Truth be told, the Einstein I got to know through my sources was not the mythical figure we all know—he is of this world. In my book, we find him saving a small piece of soap to give to his wife because he cannot afford to buy it; we find him desperately trying to combat the objections of Bergson to defend his theory; we see him speaking on the radio and reenacting for television some of the most important moments of his life; and, finally, we encounter him reflecting about Bergson in melancholic and personal letters written to his best friend in the years before his death. By reading his private correspondence, I got to know his sense of humor as much as his callousness; his sectarianism as much as his noble internationalist ideals; his pacifism as much as his uncompromising politics (I was surprised, for example, to see him take such a strong stance against the League of Nations). I was able to see his brilliance as well as his limitations (in almost everything that involved knowing the language and culture of France). Einstein slowly appeared to me as much more than a great man—he became an ideal figure through which we could explore broader questions, such as the division between the science and the humanities, the role of expert knowledge versus lay wisdom, the relation of science to the media and to other areas of culture (including art).

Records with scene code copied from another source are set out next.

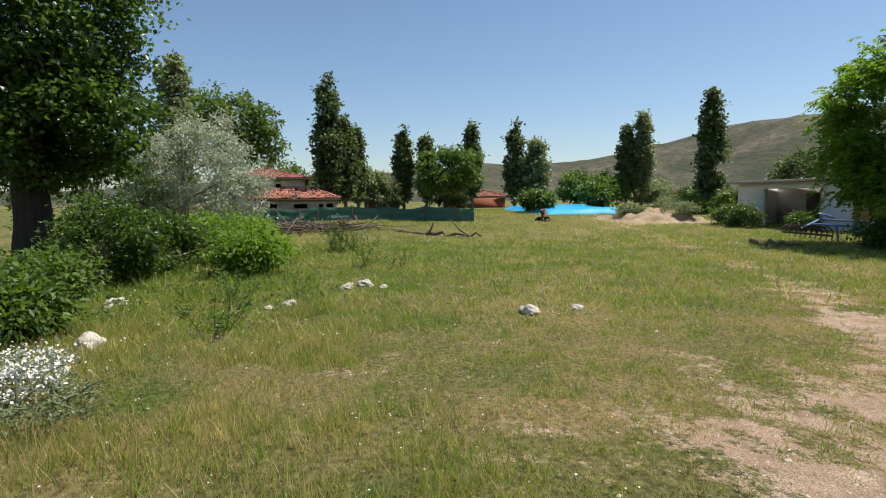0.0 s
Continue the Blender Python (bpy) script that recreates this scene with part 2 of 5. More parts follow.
def pine(name, at, height, spread, trunk_r, bark, needles, label, seed=1, bottom=0.2, tuft=0.16, density=1.0, lean=(0, 0), flat_top=0.0, bare_low=0.0, gap=1.0):
    """A pine with whorls of branches that carry needle tufts."""
    rng = np.random.default_rng(seed)
    root = thing(name, at, label, "pine tree")
    base = np.array(at, float)
    hs = np.linspace(0, 1, 12)
    tr = base + np.stack([lean[0] * hs ** 1.3 + 0.05 * np.sin(hs * 7), lean[1] * hs ** 1.3, height * hs], 1)
    v, f = tubes([(tr, trunk_r * (1 - 0.86 * hs) + 0.01)], 12)
    part("trunk", fast_mesh("trunk", v, quads=f, smooth=True), bark, root)
    paths, twigs, tufts, dirs = [], [], [], []
    k = bottom
    while k < 0.985:
        z = k
        if flat_top:
            ln = spread * (0.75 + 0.35 * math.sin(math.pi * min(1, (z - bottom) / (1 - bottom) * 0.9 + 0.25)))
            ln *= 1.0 if z < 0.8 else (1.02 - z) / 0.22
        else:
            ln = spread * ((1 - z) / (1 - bottom)) ** 0.6 * (0.6 + 0.4 * min(1, (z - bottom) / 0.2 + 0.2))
        for b in range(rng.integers(5, 9)):
            a0, l = rng.uniform(0, 2 * math.pi), ln * rng.uniform(0.6, 1.12) + 0.15
            o = np.array([np.interp(z + rng.uniform(-0.02, 0.02), hs, tr[:, i]) for i in range(3)])
            out = np.array([math.cos(a0), math.sin(a0), 0])
            rise = (rng.uniform(0.2, 0.75) if z < 0.6 else rng.uniform(0.4, 1.1)) if not flat_top else rng.uniform(0.12, 0.55)
            ts = np.linspace(0, 1, 6)
            pts = o + out * (l * ts)[:, None] + np.array([0, 0, 1.0]) * (l * (rise * ts + 0.18 * ts ** 2 - (0.1 * ts if z < 0.5 else 0)))[:, None]
            paths.append((pts, np.linspace(0.012 + 0.012 * l, 0.006, 6)))
            m = int((6 + 13 * l) * density)
            for _ in range(m):
                s = bare_low + (1 - bare_low) * rng.random() ** 0.7
                c = np.array([np.interp(s, ts, pts[:, i]) for i in range(3)])
                side = np.cross(out, [0, 0, 1.0]) * rng.choice([-1, 1]) * rng.uniform(0, 0.36) * l * (1.1 - s)
                e = c + side + out * rng.uniform(0.02, 0.2) + np.array([0, 0, rng.uniform(-0.12, 0.3) * (0.4 + 0.25 * l)])
                twigs.append((np.array([c, e]), np.array([0.008, 0.004])))
                tufts.append(e)
                dirs.append(unit(side * 0.8 + out * 0.7 + np.array([0, 0, 0.55])))
        k += rng.uniform(0.03, 0.05) * (0.7 if flat_top else gap)
    v, f = tubes(paths, 4)
    v2, f2 = tubes(twigs, 3)
    part("branchwork", fast_mesh("branchwork", np.concatenate([v, v2]), quads=np.concatenate([f, f2 + len(v)]), smooth=True), bark, root)
    tufts, dirs = np.array(tufts), np.array(dirs)
    per = 14
    p = np.repeat(tufts, per, 0) - np.repeat(dirs, per, 0) * rng.uniform(-0.3, 1.0, (len(tufts) * per, 1)) * tuft * 1.3
    d = unit(np.repeat(dirs, per, 0) * 0.8 + rng.normal(size=p.shape) * 0.62)
    s = unit(np.cross(d, rng.normal(size=p.shape)))
    ln = tuft * rng.uniform(0.6, 1.1, (len(p), 1))
    w = 0.011 + 0.005 * rng.random((len(p), 1))
    vv = np.stack([p - s * w, p + s * w, p + d * ln], 1).reshape(-1, 3)
    part("crown", fast_mesh("crown", vv, tris=np.arange(len(vv)).reshape(-1, 3)), needles, root)
    return root


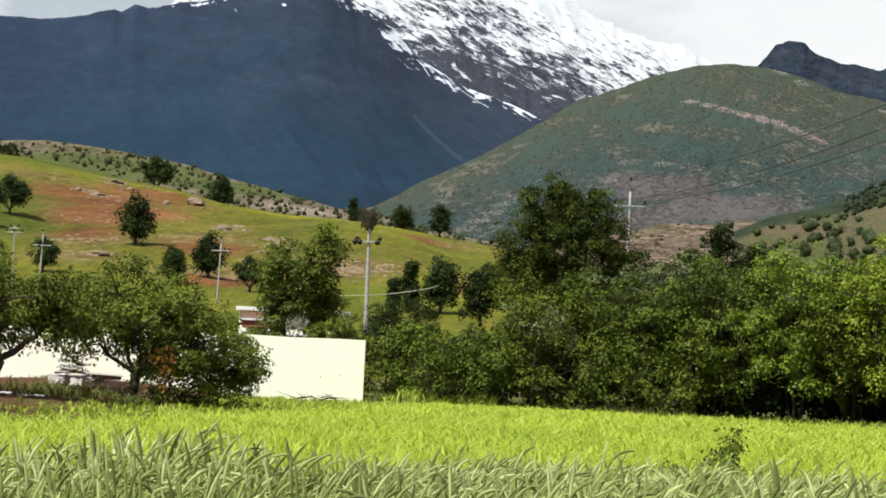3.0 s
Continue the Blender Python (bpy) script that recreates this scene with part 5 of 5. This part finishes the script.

We could learn how cosmological and universal conceptions of time (in theory) are related to our use of time (in practice). We could explore processes that lead to the formation of our own subjectivities and psychological make-up and, most importantly, analyze our ever-changing place amongst things, machines and new technologies. Years after my first scholarly encounter with Einstein, I cannot but be more than grateful to that great physicist, who a century after creating his General Theory of Relativity, continues to teach us so much.
Jimena Canales holds the Thomas M. Siebel Chair in the History of Science at the University of Illinois, Urbana-Champaign, and was previously associate professor of the history of science at Harvard University. She is the author of The Physicist and the Philosopher, and A Tenth of a Second: A History.